Are there technology rebels in your midst? The answer is probably ‘yes’. In this context, I’m referring to an employee that uses software applications, online services, mobile applications or personal devices for work purposes, despite them being unsanctioned by the company IT team.
The odds are that your business has a few – but it isn’t a cloak and dagger situation, in fact many will be doing it in plain sight. The unknown doesn’t have to be unnerving; in-fact, it could be transformative. I would argue that it’s time to embrace the tech rebellion; let me explain why, and how.
The evolution of BYOD
In January of this year, Forbes reported that the BYOD market is on course to hit almost $367 billion by 2022, up from $30 billion in 2014, and underlined how BYOD can save companies significant amounts of money, improve productivity and enhance their appeal amongst younger employees. But is your organisation on board?

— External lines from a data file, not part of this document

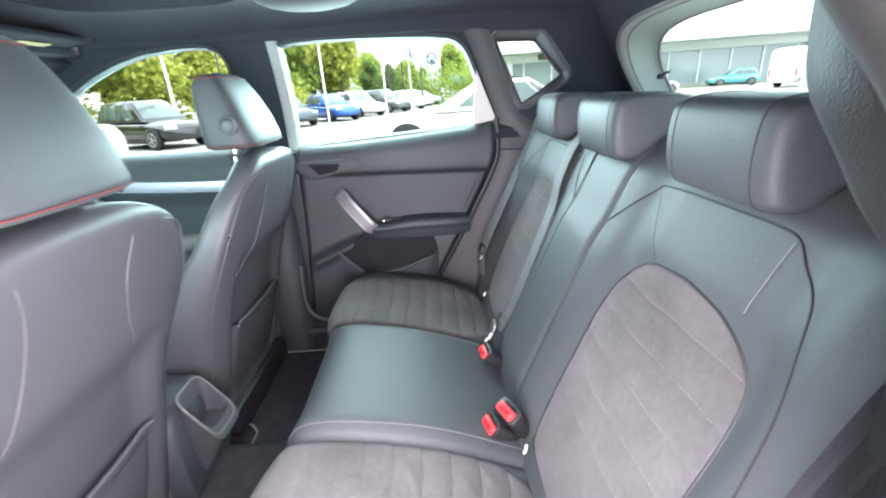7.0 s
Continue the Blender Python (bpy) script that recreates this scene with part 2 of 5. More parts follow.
def plate(outline, depth, bevel=0.0, segments=2):
    """A plate with the given outline (points in one plane, anticlockwise seen from its front), depth a vector to its back."""
    bm = bmesh.new()
    front = [bm.verts.new(Vector(q)) for q in outline]
    back = [bm.verts.new(Vector(q) + Vector(depth)) for q in outline]
    n = len(front)
    f = bm.faces.new(front)
    bm.faces.new(back[::-1])
    for i in range(n):
        bm.faces.new((front[i], back[i], back[(i + 1) % n], front[(i + 1) % n]))
    if bevel:
        bmesh.ops.bevel(bm, geom=list(f.edges), offset=bevel, segments=segments, affect="EDGES", profile=0.5)
    bmesh.ops.triangulate(bm, faces=[g for g in bm.faces if len(g.verts) > 4])
    return bm


def cylinder(radius, depth, at, axis, sides=24, bevel=0.0, top=None):
    bm = bmesh.new()
    bmesh.ops.create_cone(bm, cap_ends=True, segments=sides, radius1=radius, radius2=radius if top is None else top, depth=depth)
    if bevel:
        bmesh.ops.bevel(bm, geom=[e for e in bm.edges if any(len(f.verts) > 4 for f in e.link_faces)], offset=bevel, segments=2, affect="EDGES", profile=0.5)
    bmesh.ops.transform(bm, matrix=Matrix.Translation(at) @ Vector(axis).to_track_quat("Z", "Y").to_matrix().to_4x4(), verts=bm.verts)
    return bm


def superellipse(n, count, a, b):
    """Points of a rounded rectangle's outline of half sizes a, b."""
    out = []
    for i in range(count):
        t = 2 * math.pi * i / count
        c, s = math.cos(t), math.sin(t)
        out.append((a * math.copysign(abs(c) ** (2 / n), c), b * math.copysign(abs(s) ** (2 / n), s)))
    return out


def step(a, b, x):
    t = min(max((x - a) / (b - a), 0), 1)
    return t * t * (3 - 2 * t)


def curve_table(table, x):
    """A smooth curve through rows of (x, value)."""
    xs = [r[0] for r in table]
    x = min(max(x, xs[0]), xs[-1])
    i = max(j for j in range(len(xs)) if xs[j] <= x)
    if i == len(xs) - 1:
        return table[-1][1]
    h = xs[i + 1] - xs[i]
    f = (x - xs[i]) / h

    def slope(j):
        if j in (0, len(xs) - 1):
            k = min(max(j, 1), len(xs) - 1)
            return (table[k][1] - table[k - 1][1]) / (xs[k] - xs[k - 1])
        return (table[j + 1][1] - table[j - 1][1]) / (xs[j + 1] - xs[j - 1])

    a, b = table[i][1], table[i + 1][1]
    return (2 * f ** 3 - 3 * f * f + 1) * a + (f ** 3 - 2 * f * f + f) * h * slope(i) + (3 * f * f - 2 * f ** 3) * b + (f ** 3 - f * f) * h * slope(i + 1)


def skin(name, surface, us, vs, mat, parent=None, label="", back=None, **tags):
    """A sheet over the function surface(u, v); back: a vector that gives it thickness."""
    verts = [surface(u, v) for v in vs for u in us]
    n, k = len(us), len(vs)
    faces = [(j * n + i, j * n + i + 1, (j + 1) * n + i + 1, (j + 1) * n + i) for j in range(k - 1) for i in range(n - 1)]
    if back is not None:
        m = len(verts)
        verts += [Vector(v) + Vector(back) for v in verts]
        faces += [tuple(m + q for q in f[::-1]) for f in faces]
        rim = list(range(n)) + [j * n + n - 1 for j in range(1, k)] + [(k - 1) * n + i for i in range(n - 2, -1, -1)] + [j * n for j in range(k - 2, 0, -1)]
        faces += [(b, a, m + a, m + b) for a, b in zip(rim, rim[1:] + rim[:1])]
    ob = mesh(name, verts, faces, mat, parent, label, **tags)
    return ob


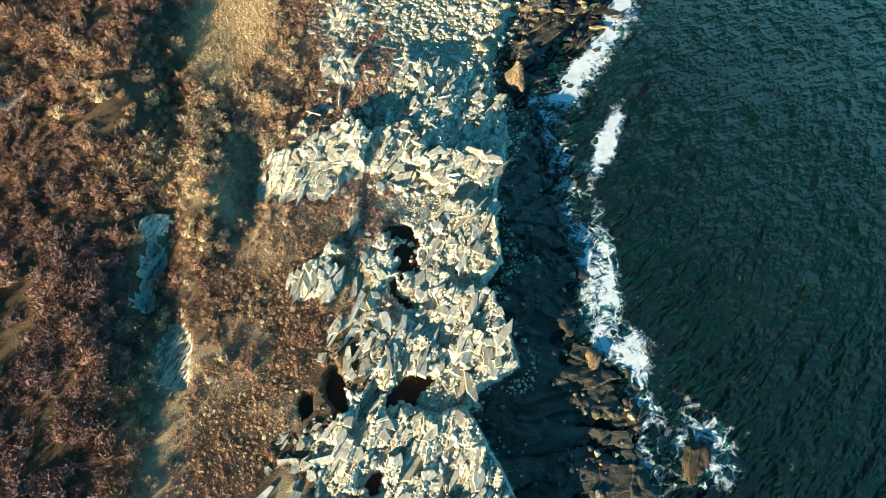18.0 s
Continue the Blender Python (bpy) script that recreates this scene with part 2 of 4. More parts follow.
def water_material():
    k = Mat("sea_water", 0.1, spec=0.12)
    k.b.inputs["IOR"].default_value = 1.33
    shoal, surf = k.attr("shoal"), k.attr("surf")
    deep = k.mix(k.noise(0.012, 3), (0.0003, 0.0068, 0.0062), (0.0005, 0.0125, 0.0112))
    reef = k.ramp(k.noise(0.16, 6, 0.7), (0.4, (0.003, 0.008, 0.007)), (0.55, (0.003, 0.024, 0.023)), (0.7, (0.006, 0.06, 0.058)))
    # foam: torn sheets and thin lace
    warp = k.n.new("ShaderNodeTexNoise")
    warp.inputs["Scale"].default_value, warp.inputs["Detail"].default_value = 0.25, 3
    k.l.new(k.geo.outputs["Position"], warp.inputs["Vector"])
    add = k.n.new("ShaderNodeVectorMath")
    add.operation = "MULTIPLY_ADD"
    add.inputs[1].default_value = (5, 5, 0)
    k.l.new(warp.outputs["Color"], add.inputs[0])
    k.l.new(k.geo.outputs["Position"], add.inputs[2])
    v = add.outputs[0]
    sheet = k.noise(0.20, 9, 0.66, v)
    threads = []
    for size, thin in ((0.10, 0.030), (0.26, 0.045)):
        n = k.noise(size, 5, 0.55, v)
        threads.append(k.ramp(k.calc("ABSOLUTE", k.calc("SUBTRACT", n, 0.5)), (0.0, 1.0), (thin * 0.5, 0.45), (thin, 0.0)))
    lace = k.calc("MAXIMUM", threads[0], threads[1])
    solid = k.ramp(k.calc("ADD", sheet, surf), (0.93, 0.0), (1.02, 0.55), (1.12, 1.0))
    thin = k.calc("MULTIPLY", lace, k.ramp(k.calc("ADD", sheet, surf), (0.70, 0.0), (0.92, 1.0)))
    caps = k.calc("MULTIPLY", k.ramp(k.noise(0.015, 2), (0.52, 0.0), (0.65, 1.0)), k.ramp(k.noise(0.09, 6, 0.6, k.at((0.5, 1.6, 1), 28)), (0.715, 0.0), (0.74, 1.0)))
    foam = k.calc("MAXIMUM", k.calc("MAXIMUM", solid, thin), caps)
    churn = k.calc("MULTIPLY", k.ramp(k.calc("ADD", sheet, surf), (0.78, 0.0), (1.0, 1.0)), 0.6)
    col = k.mix(churn, k.mix(shoal, deep, reef), (0.03, 0.20, 0.21))
    c = k.mix(foam, col, k.mix(sheet, (0.50, 0.52, 0.51), (0.74, 0.74, 0.71)))
    rough = k.mix(foam, 0.10, 0.9)
    swell = k.noise(0.065, 2, 0.5, k.at((0.35, 1.0, 1), 42))
    sea = k.noise(0.17, 3, 0.55, k.at((0.5, 1.0, 1), 38))
    crest = k.calc("SUBTRACT", 1.0, k.calc("ABSOLUTE", k.calc("MULTIPLY_ADD", sea, 2.0, -1.0)))
    chop = k.noise(0.8, 4, 0.65, k.at((0.6, 1.0, 1), 50))
    h = k.calc("ADD", k.calc("MULTIPLY", swell, 5.2), k.calc("ADD", k.calc("MULTIPLY", crest, 2.7), k.calc("MULTIPLY", chop, 0.6)))
    roll = k.noise(0.021, 2, 0.5, k.at((0.35, 1.0, 1), 34))
    h = k.calc("ADD", h, k.calc("MULTIPLY", roll, 6.0))
    k.done(c, rough=rough, bump=h, strength=1.0, dist=3.5)
    bumps = k.b.inputs["Normal"].links[0].from_node
    k.l.new(k.calc("MULTIPLY_ADD", foam, -0.94, 1.0), bumps.inputs["Strength"])      # foam lies flat on the waves
    return k.m


M_WATER = water_material()
M_WHITE = simple("white_paint", (0.74, 0.69, 0.58), 0.6, scale=1.2, spread=0.05)
M_TRIM = simple("white_trim", (0.82, 0.82, 0.80), 0.5, spread=0.03)
M_ROOF = simple("weathered_shingle", (0.34, 0.27, 0.185), 0.9, spread=0.3, scale=3)
# dark shingle; on the rear block its darkness is painted-in shade
M_ROOFD = simple("dark_shade_shingle", (0.05, 0.06, 0.058), 0.9, spread=0.3, scale=3)
M_ROOFB = simple("brown_shingle", (0.17, 0.125, 0.085), 0.9, spread=0.3, scale=3)
M_GLASS = simple("window_glass", (0.02, 0.03, 0.035), 0.08, spread=0.1)
M_PANEL = simple("solar_cells", (0.012, 0.025, 0.04), 0.12, spread=0.15, scale=6)
M_METAL = simple("grey_metal", (0.45, 0.46, 0.47), 0.35, 0.8)
M_WOOD = simple("silvered_driftwood", (0.42, 0.38, 0.31), 0.85, spread=0.25, scale=4)
M_BRICK = simple("old_brick", (0.30, 0.14, 0.09), 0.85, spread=0.25, scale=5)
M_RED = simple("red_buoy_paint", (0.55, 0.07, 0.045), 0.45)
M_PEAT = simple("peaty_pool", (0.06, 0.022, 0.008), 0.10, spread=0.3, scale=0.6)
M_DARK = simple("dark_opening", (0.015, 0.014, 0.013), 0.8)
import collections

# ---- plan of the island, in metres ----
COAST_N = [(-330, 160), (-260, 222), (-205, 256), (-177, 262), (-163, 284), (-147, 287), (-133, 298), (-125, 316), (-117, 326), (-113, 352),
           (-104, 370), (-95, 390), (-77, 400), (-69, 408), (-60, 426), (-48, 438), (-52, 458), (-27, 486), (-2, 508), (34, 528),
           (65, 535), (96, 543), (124, 551), (136, 582), (162, 593), (190, 573), (198, 540)]
COAST_E = [(182, 508), (173, 480), (165, 440), (161, 414), (170, 395), (153, 375), (136, 354), (131, 331), (123, 310), (120, 295),
           (121, 280), (112, 264), (104, 248), (89, 229), (81, 227), (83, 212), (83, 196), (86, 181), (87, 166), (86, 153),
           (93, 148), (93, 138), (90, 126), (88, 100), (95, 60), (70, 10), (40, -60), (-40, -140), (-200, -160), (-330, -60)]
HEATH_N = [(-330, 140), (-240, 190), (-158, 229), (-146, 235), (-120, 247), (-107, 264), (-98, 279), (-86, 303), (-68, 338), (-52, 365),
           (-38, 385), (-20, 413), (-6, 440), (18, 462), (47, 473), (80, 466), (98, 452), (104, 440)]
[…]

A few years ago, the media was saturated with articles worrying about how to manage Bring Your Own Device (BYOD) policies. As smartphones, tablets and laptops became must-have consumer items, the theory followed that employees would prefer to work from their own devices rather than corporate-issued hardware.
This meant that organisations embracing BYOD would have to start grappling with more complicated IT management and cybersecurity, as they attempted to ensure all staff members could access the same data and productivity tools, whilst not allowing their own devices to be weak points in the company’s IT infrastructure. Striking this balance, particularly for larger organisations or those handling sensitive data, was not always easy.
Since then, not only have consumers’ devices become increasingly powerful, sleek, and to some degree an artform, but they are now far more powerful. This, coupled with improvements in connectivity, cloud computing, and rising numbers of freelancers, contractors and self-employed workers, has driven an explosion in mobile and web-based applications; managing everything from simple to-do lists to entire collaborative, multi-stakeholder projects.
The result is that there is now more incentive than ever before for employees to use their own devices – and, more than this, to use the applications and software of their choice when carrying out their work. The likes of Slack, Trello and – as politicians will testify, WhatsApp – are now as likely to be used for work purposes as for individual, personal projects. BYOD is no longer a hardware-only game.
Our fact-finding mission
To explore this issue in practice, we recently surveyed 750 professionals, ranging from IT managers through to CEOs and managing directors, to determine attitudes to this ‘technology rebel’ culture. How prevalent is it in their organisations? How do they manage it?
When asked if their employees used software or technology tools to perform their jobs, even though they are not sanctioned by the IT department, nearly half – 44 per cent in total – of survey respondents said yes, and a further 18 per cent didn’t know. Similarly, when asked if their staff still used personal mobile devices for work despite no policy in place, 48 per cent of respondents said yes, while a further 16 per cent didn’t know. In short, it looks likely that more than half of employees are happily using hardware and software from beyond the potentially narrow lists provided by their IT departments.
Likewise, nearly half – 48 per cent in total – of respondents said that their company does not encourage the use of software that is not supplied as part of IT policy, and only 33 per cent of respondents said that their company had an official BYOD policy in place.
In other words, we have a disconnect. Many – perhaps the majority – of employees are branching out from their employers’ official devices and applications, and those employers are seemingly lagging behind when it comes to policymaking and understanding their staff motivations.
Embracing and supporting tech rebels
If the past decade or so has taught us anything in relation to employees’ attitudes to technology, it is that there will always be a powerful desire to use hardware and software from beyond the limited list of tools sanctioned and managed by the IT department. And as consumer-focused technology vendors continue to innovate, this trend seems likely to continue.
But this is a good thing. Technology designers, manufacturers and vendors are constantly coming up with new tools and applications to encourage creativity, collaborative working, innovation and greater productivity. As the ecosystem for such technology continues to develop, it becomes harder and harder for individual IT managers to keep abreast of all the different possibilities – and they shouldn’t expect to.
Instead, a cultural shift needs to take place, whereby organisations recognise that their staff, not just their IT teams, can drive the identification and uptake of valuable new technology.
What might this look like in practice? Organisations need to become more open with their staff in terms of accepting and actively exploring new ways of operating, particularly as millennials and generation Z employees make up ever greater proportions of the workforce. This might, for example, involve creating a structured approach to sharing new technology, asking staff members for feedback on the applications and services they like to use, and even introducing staff incentives to encourage new ideas and innovation in working practices.
For staff members who are less inclined to use new applications and devices, introducing training and education programmes can be helpful. The goals should be less about guiding staff through the nuts and bolts of one particular application, and more about empowering them with the confidence and curiosity to explore new technology, and work out what suits them best.